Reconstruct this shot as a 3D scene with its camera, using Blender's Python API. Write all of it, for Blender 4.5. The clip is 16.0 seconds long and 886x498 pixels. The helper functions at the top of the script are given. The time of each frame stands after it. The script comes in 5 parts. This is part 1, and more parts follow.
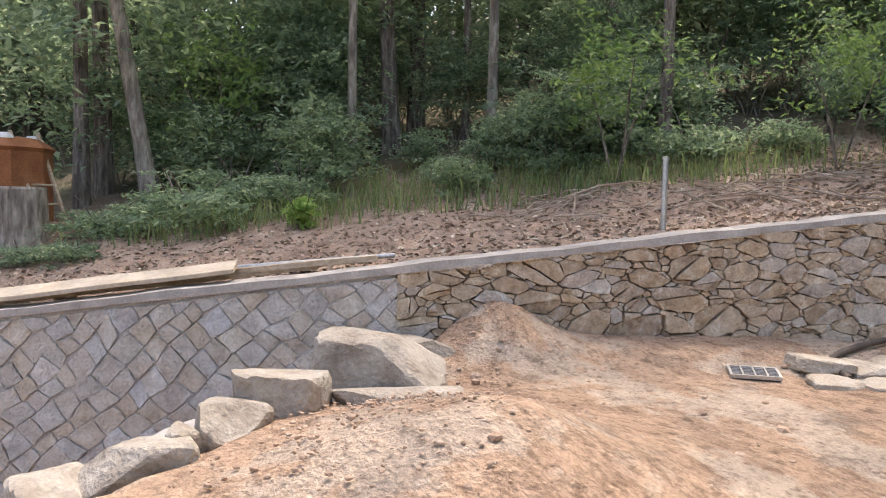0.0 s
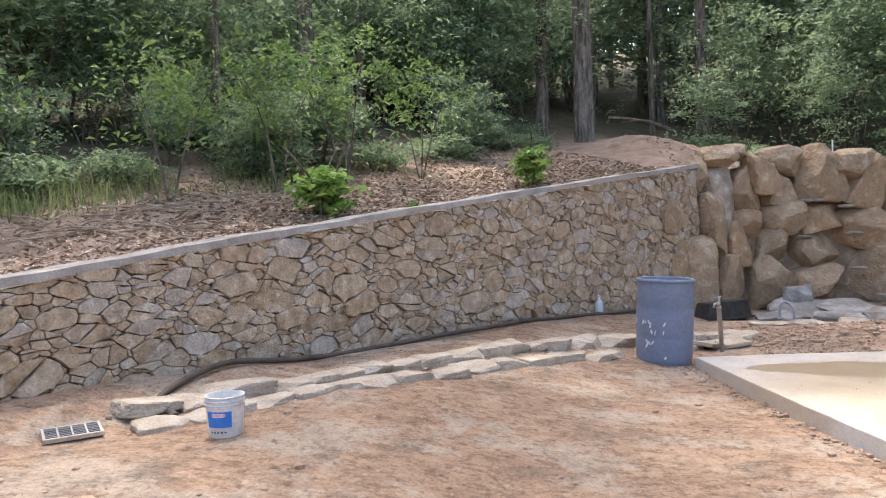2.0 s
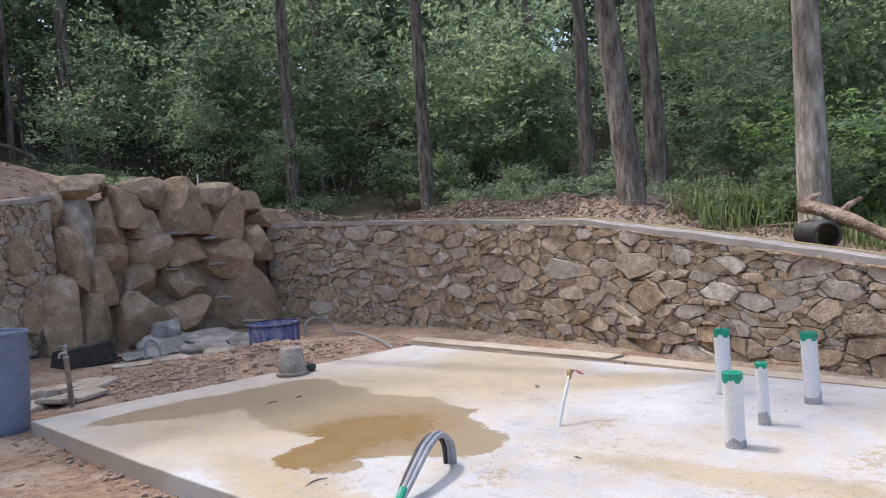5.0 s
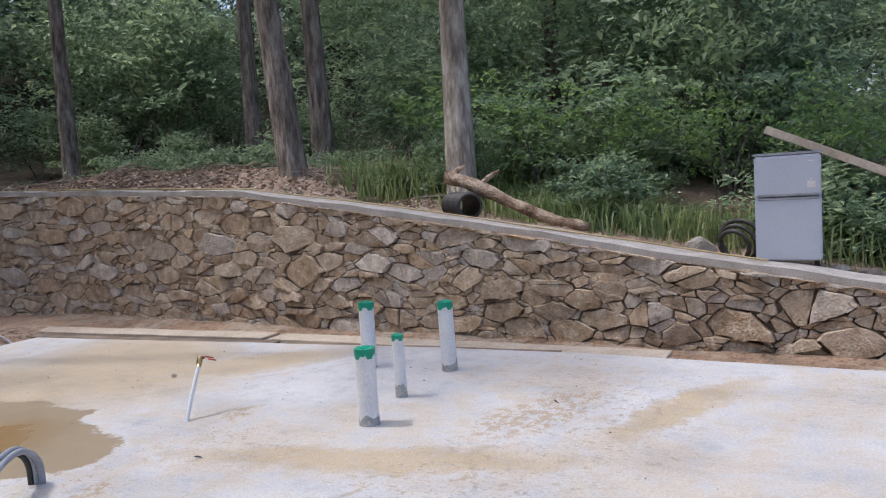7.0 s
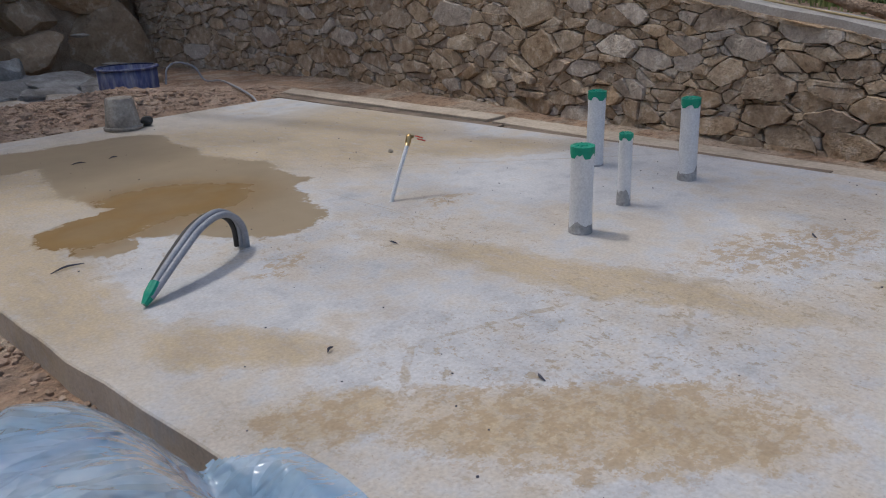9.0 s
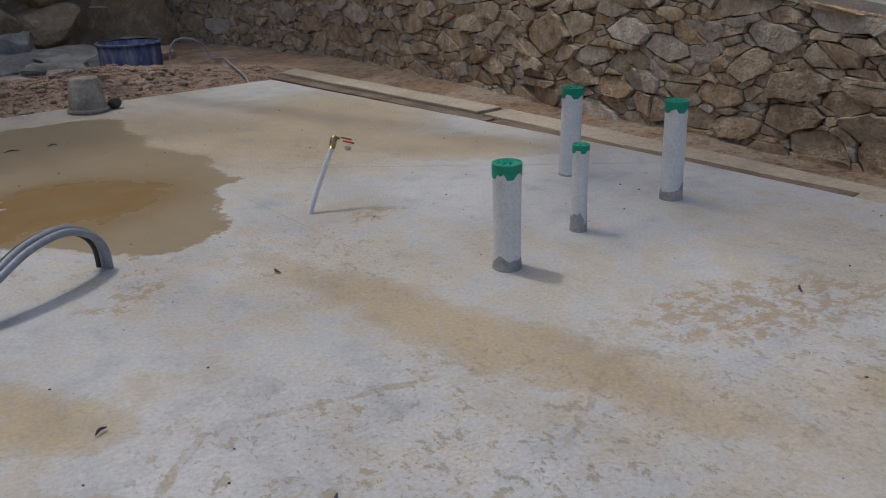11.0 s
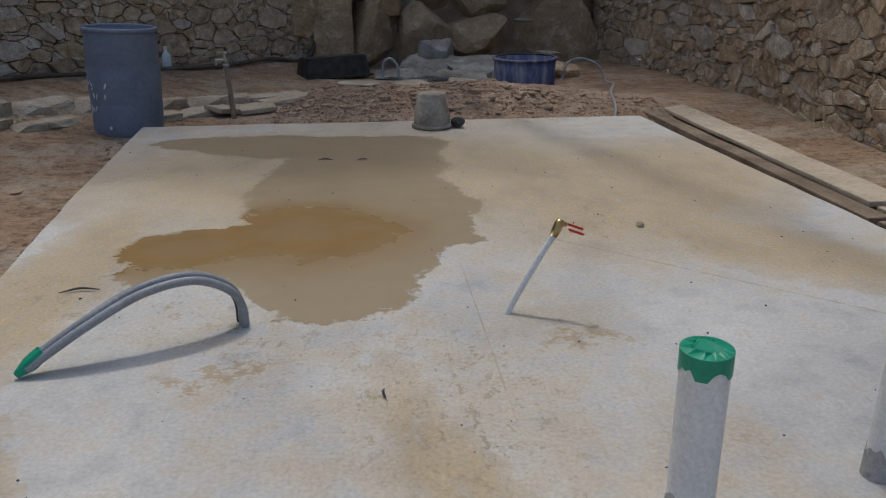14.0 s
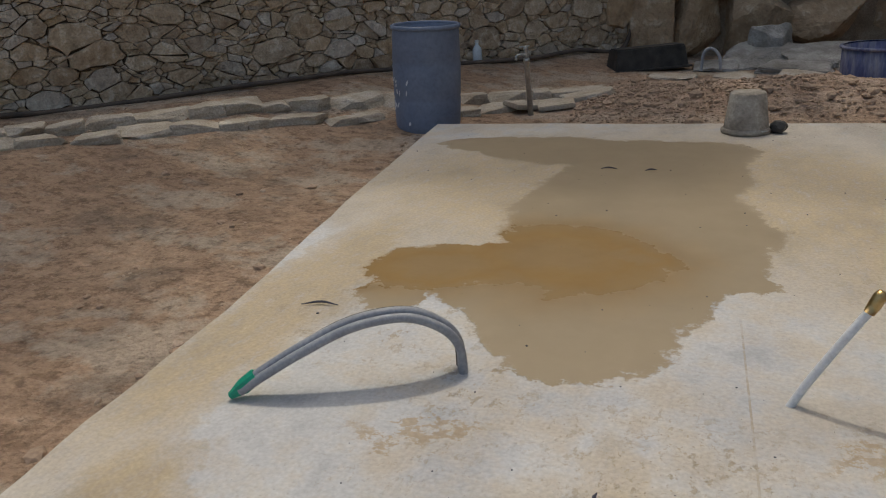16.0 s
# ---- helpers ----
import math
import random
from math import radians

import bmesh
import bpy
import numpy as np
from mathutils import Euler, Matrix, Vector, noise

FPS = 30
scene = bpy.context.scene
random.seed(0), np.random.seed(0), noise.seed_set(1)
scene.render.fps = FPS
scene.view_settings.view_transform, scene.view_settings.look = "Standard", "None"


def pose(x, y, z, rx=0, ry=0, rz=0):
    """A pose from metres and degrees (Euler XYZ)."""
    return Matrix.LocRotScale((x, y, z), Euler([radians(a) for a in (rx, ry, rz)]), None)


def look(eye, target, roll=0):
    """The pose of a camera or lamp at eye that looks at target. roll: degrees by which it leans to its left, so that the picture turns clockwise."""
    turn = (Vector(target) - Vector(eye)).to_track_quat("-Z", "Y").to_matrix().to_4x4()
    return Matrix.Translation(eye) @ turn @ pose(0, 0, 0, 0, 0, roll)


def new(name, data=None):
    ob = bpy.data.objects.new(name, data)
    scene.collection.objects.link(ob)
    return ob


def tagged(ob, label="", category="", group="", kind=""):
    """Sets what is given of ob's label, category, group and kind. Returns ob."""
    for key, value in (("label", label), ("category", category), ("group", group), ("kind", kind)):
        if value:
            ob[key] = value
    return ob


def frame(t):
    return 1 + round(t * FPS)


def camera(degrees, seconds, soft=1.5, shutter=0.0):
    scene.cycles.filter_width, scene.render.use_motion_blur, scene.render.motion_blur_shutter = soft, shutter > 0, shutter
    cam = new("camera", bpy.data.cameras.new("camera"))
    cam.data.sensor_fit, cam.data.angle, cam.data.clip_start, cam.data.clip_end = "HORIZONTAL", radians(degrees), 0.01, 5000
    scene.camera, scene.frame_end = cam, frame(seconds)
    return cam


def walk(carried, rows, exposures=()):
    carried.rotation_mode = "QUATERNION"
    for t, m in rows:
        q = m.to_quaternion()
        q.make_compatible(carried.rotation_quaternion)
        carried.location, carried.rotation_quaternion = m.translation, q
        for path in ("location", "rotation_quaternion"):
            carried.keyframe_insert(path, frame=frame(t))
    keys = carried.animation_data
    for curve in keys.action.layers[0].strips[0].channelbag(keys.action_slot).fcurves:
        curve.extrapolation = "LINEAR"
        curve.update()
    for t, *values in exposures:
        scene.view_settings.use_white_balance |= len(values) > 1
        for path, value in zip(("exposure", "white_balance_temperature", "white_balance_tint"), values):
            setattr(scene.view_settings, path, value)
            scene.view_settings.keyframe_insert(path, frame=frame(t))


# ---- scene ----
cam = camera(60.5, 16.0, soft=1.1)
PATH = [
    (0, (1.575, -0.013, 1.379), (0.019, 1.237, 1.252), 1.1),
    (0.5, (1.621, 0.126, 1.366), (0.61, 1.849, 1.266), 0.6),
    (1, (1.736, 0.284, 1.398), (1.018, 2.149, 1.316), 0.6),
    (1.5, (1.761, 0.451, 1.399), (1.264, 2.387, 1.329), -0.4),
    (2, (1.712, 0.632, 1.41), (1.481, 2.618, 1.35), -2.1),
    (2.5, (1.757, 0.728, 1.408), (1.802, 2.727, 1.357), -2.8),
    (3, (1.937, 0.77, 1.431), (2.209, 2.751, 1.387), -3.3),
    (3.5, (2.131, 0.802, 1.422), (2.663, 2.73, 1.38), -3.3),
    (4, (2.23, 0.848, 1.422), (3.003, 2.692, 1.372), -3.5),
    (4.5, (2.305, 1.024, 1.422), (3.251, 2.786, 1.367), -3.6),
    (5, (2.389, 1.138, 1.419), (3.576, 2.746, 1.361), -3.9),
    (5.2, (2.426, 1.144, 1.395), (3.707, 2.679, 1.338), -3.8),
    (7.3, (3.031, 1.189, 1.356), (4.756, 2.182, 1.159), -3.4),
    (7.5, (3.065, 1.253, 1.358), (4.727, 2.33, 1.084), -3.6),
    (8, (3.182, 1.316, 1.301), (4.535, 2.697, 0.787), -1.5),
    (8.5, (3.358, 1.321, 1.28), (4.576, 2.765, 0.626), -0.8),
    (9, (3.499, 1.429, 1.281), (4.71, 2.861, 0.583), -1.8),
    (9.2, (3.57, 1.466, 1.283), (4.795, 2.879, 0.575), -2.0),
    (11.3, (4.704, 1.541, 1.246), (5.646, 3.126, 0.472), -1.3),
    (11.5, (4.808, 1.547, 1.247), (5.644, 3.188, 0.466), -0.7),
    (12, (5.042, 1.635, 1.238), (5.763, 3.326, 0.451), 0.2),
    (12.5, (5.265, 1.81, 1.261), (5.837, 3.565, 0.492), -1.7),
    (13, (5.505, 1.887, 1.249), (5.735, 3.741, 0.534), -1.8),
    (13.5, (5.661, 2.01, 1.244), (5.677, 3.88, 0.534), -1.6),
    (14, (5.771, 2.243, 1.252), (5.781, 4.115, 0.549), -0.3),
    (14.5, (5.91, 2.374, 1.245), (5.665, 4.232, 0.545), -1.2),
    (15, (6.033, 2.472, 1.238), (5.503, 4.266, 0.528), -2.3),
    (15.5, (6.009, 2.62, 1.234), (5.388, 4.374, 0.501), -2.8),
    (16, (5.936, 2.782, 1.262), (5.15, 4.48, 0.554), -4.2),
]
walk(cam, [(t, look(eye, target, roll)) for t, eye, target, roll in PATH],
     [(0.0, 1.6, 7000, 14), (2.0, 1.64, 6650, 12), (3.5, 1.28, 6350, 12), (5.0, 0.92, 6100, 12), (7.3, 0.55, 6000, 12), (8.0, 0.42, 6050, 11), (8.5, 0.1, 6050, 10), (11.5, -0.4, 6250, 7), (13.0, -0.36, 6250, 7), (14.5, -0.18, 6550, 5), (16.0, -0.1, 6950, 5)])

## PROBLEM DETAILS
Extract all the data above exactly, excluding every picture.

## EXERCISE RESPONSE
Reconstruct this shot as a 3D scene with its camera, using Blender's Python API. Write all of it, for Blender 4.5. The clip is 16.0 seconds long and 886x498 pixels. The helper functions at the top of the script are given. The time of each frame stands after it. The script comes in 5 parts. This is part 1, and more parts follow.
0.0 s
2.0 s
5.0 s
7.0 s
9.0 s
11.0 s
14.0 s
16.0 s
# ---- helpers ----
import math
import random
from math import radians

import bmesh
import bpy
import numpy as np
from mathutils import Euler, Matrix, Vector, noise

FPS = 30
scene = bpy.context.scene
random.seed(0), np.random.seed(0), noise.seed_set(1)
scene.render.fps = FPS
scene.view_settings.view_transform, scene.view_settings.look = "Standard", "None"


def pose(x, y, z, rx=0, ry=0, rz=0):
    """A pose from metres and degrees (Euler XYZ)."""
    return Matrix.LocRotScale((x, y, z), Euler([radians(a) for a in (rx, ry, rz)]), None)


def look(eye, target, roll=0):
    """The pose of a camera or lamp at eye that looks at target. roll: degrees by which it leans to its left, so that the picture turns clockwise."""
    turn = (Vector(target) - Vector(eye)).to_track_quat("-Z", "Y").to_matrix().to_4x4()
    return Matrix.Translation(eye) @ turn @ pose(0, 0, 0, 0, 0, roll)


def new(name, data=None):
    ob = bpy.data.objects.new(name, data)
    scene.collection.objects.link(ob)
    return ob


def tagged(ob, label="", category="", group="", kind=""):
    """Sets what is given of ob's label, category, group and kind. Returns ob."""
    for key, value in (("label", label), ("category", category), ("group", group), ("kind", kind)):
        if value:
            ob[key] = value
    return ob


def frame(t):
    return 1 + round(t * FPS)


def camera(degrees, seconds, soft=1.5, shutter=0.0):
    scene.cycles.filter_width, scene.render.use_motion_blur, scene.render.motion_blur_shutter = soft, shutter > 0, shutter
    cam = new("camera", bpy.data.cameras.new("camera"))
    cam.data.sensor_fit, cam.data.angle, cam.data.clip_start, cam.data.clip_end = "HORIZONTAL", radians(degrees), 0.01, 5000
    scene.camera, scene.frame_end = cam, frame(seconds)
    return cam


def walk(carried, rows, exposures=()):
    carried.rotation_mode = "QUATERNION"
    for t, m in rows:
        q = m.to_quaternion()
        q.make_compatible(carried.rotation_quaternion)
        carried.location, carried.rotation_quaternion = m.translation, q
        for path in ("location", "rotation_quaternion"):
            carried.keyframe_insert(path, frame=frame(t))
    keys = carried.animation_data
    for curve in keys.action.layers[0].strips[0].channelbag(keys.action_slot).fcurves:
        curve.extrapolation = "LINEAR"
        curve.update()
    for t, *values in exposures:
        scene.view_settings.use_white_balance |= len(values) > 1
        for path, value in zip(("exposure", "white_balance_temperature", "white_balance_tint"), values):
            setattr(scene.view_settings, path, value)
            scene.view_settings.keyframe_insert(path, frame=frame(t))


# ---- scene ----
cam = camera(60.5, 16.0, soft=1.1)
PATH = [
    (0, (1.575, -0.013, 1.379), (0.019, 1.237, 1.252), 1.1),
    (0.5, (1.621, 0.126, 1.366), (0.61, 1.849, 1.266), 0.6),
    (1, (1.736, 0.284, 1.398), (1.018, 2.149, 1.316), 0.6),
    (1.5, (1.761, 0.451, 1.399), (1.264, 2.387, 1.329), -0.4),
    (2, (1.712, 0.632, 1.41), (1.481, 2.618, 1.35), -2.1),
    (2.5, (1.757, 0.728, 1.408), (1.802, 2.727, 1.357), -2.8),
    (3, (1.937, 0.77, 1.431), (2.209, 2.751, 1.387), -3.3),
    (3.5, (2.131, 0.802, 1.422), (2.663, 2.73, 1.38), -3.3),
    (4, (2.23, 0.848, 1.422), (3.003, 2.692, 1.372), -3.5),
    (4.5, (2.305, 1.024, 1.422), (3.251, 2.786, 1.367), -3.6),
    (5, (2.389, 1.138, 1.419), (3.576, 2.746, 1.361), -3.9),
    (5.2, (2.426, 1.144, 1.395), (3.707, 2.679, 1.338), -3.8),
    (7.3, (3.031, 1.189, 1.356), (4.756, 2.182, 1.159), -3.4),
    (7.5, (3.065, 1.253, 1.358), (4.727, 2.33, 1.084), -3.6),
    (8, (3.182, 1.316, 1.301), (4.535, 2.697, 0.787), -1.5),
    (8.5, (3.358, 1.321, 1.28), (4.576, 2.765, 0.626), -0.8),
    (9, (3.499, 1.429, 1.281), (4.71, 2.861, 0.583), -1.8),
    (9.2, (3.57, 1.466, 1.283), (4.795, 2.879, 0.575), -2.0),
    (11.3, (4.704, 1.541, 1.246), (5.646, 3.126, 0.472), -1.3),
    (11.5, (4.808, 1.547, 1.247), (5.644, 3.188, 0.466), -0.7),
    (12, (5.042, 1.635, 1.238), (5.763, 3.326, 0.451), 0.2),
    (12.5, (5.265, 1.81, 1.261), (5.837, 3.565, 0.492), -1.7),
    (13, (5.505, 1.887, 1.249), (5.735, 3.741, 0.534), -1.8),
    (13.5, (5.661, 2.01, 1.244), (5.677, 3.88, 0.534), -1.6),
    (14, (5.771, 2.243, 1.252), (5.781, 4.115, 0.549), -0.3),
    (14.5, (5.91, 2.374, 1.245), (5.665, 4.232, 0.545), -1.2),
    (15, (6.033, 2.472, 1.238), (5.503, 4.266, 0.528), -2.3),
    (15.5, (6.009, 2.62, 1.234), (5.388, 4.374, 0.501), -2.8),
    (16, (5.936, 2.782, 1.262), (5.15, 4.48, 0.554), -4.2),
]
walk(cam, [(t, look(eye, target, roll)) for t, eye, target, roll in PATH],
     [(0.0, 1.6, 7000, 14), (2.0, 1.64, 6650, 12), (3.5, 1.28, 6350, 12), (5.0, 0.92, 6100, 12), (7.3, 0.55, 6000, 12), (8.0, 0.42, 6050, 11), (8.5, 0.1, 6050, 10), (11.5, -0.4, 6250, 7), (13.0, -0.36, 6250, 7), (14.5, -0.18, 6550, 5), (16.0, -0.1, 6950, 5)])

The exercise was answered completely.